The current intellectual skill set amongst many of the next generation is more akin to skimming, to data selection, than to anything like rumination. One can hardly blame them for this tendency since we have built the world that has raised them and gave them suck, but it seems altogether strange that so few are willing to question the rudimentary shape of modern society itself. The social, emotional, spiritual, and intellectual consequences should come as no surprise.
We are so wired for sound, so primed to pursue the latest novelty, that we gutted our modern lives of any opportunity to ruminate quietly, to practice attentiveness. Not only have we removed such possibility, but we have actively filled the spaces that were left from the removal with objects or activities that force either multi-tasking or abandoned intellectual myopia. The explosion of technological capabilities that have aided in this elimination of rumination have perhaps intoxicated our humanistic longings so much so that while we know that we can, nobody is asking whether we should.

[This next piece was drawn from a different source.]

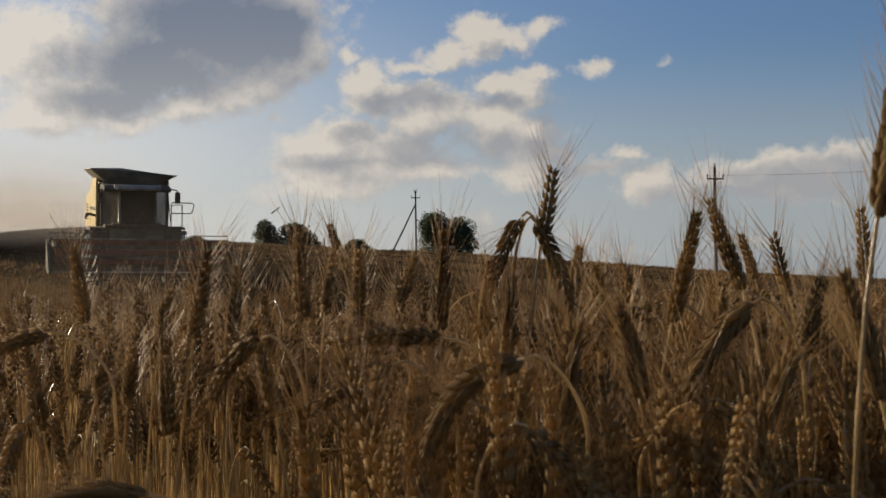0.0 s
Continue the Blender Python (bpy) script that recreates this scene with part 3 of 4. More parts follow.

We have all assumed that more data at our fingertips is a good thing without counting the cost of such an unending stream of information. The written word today is far less “fraught with meaning and deeply embedded in our psyches, than the transparent carryall of burgeoning info-bits” (ibid). These info-bits and lightning access to any given piece of data has given us the illusion of knowledge, but this is not actual knowledge.
Actual knowledge is acquired only by intellectual chewing, rumination or contemplation, by stretching one’s mind toward a given thing. Contemplation is especially necessary for the act of reading because it allows for the reader to ingest the text rather than skim along its surface.
Practiced contemplation, therefore, bridges the gap between the higher things found in reading and our own inadequacy and fickleness. Attention and contemplation are necessary tools for the Christian who desires to remain a cognizant and reflective observer of all God is teaching whether in nature or in literature.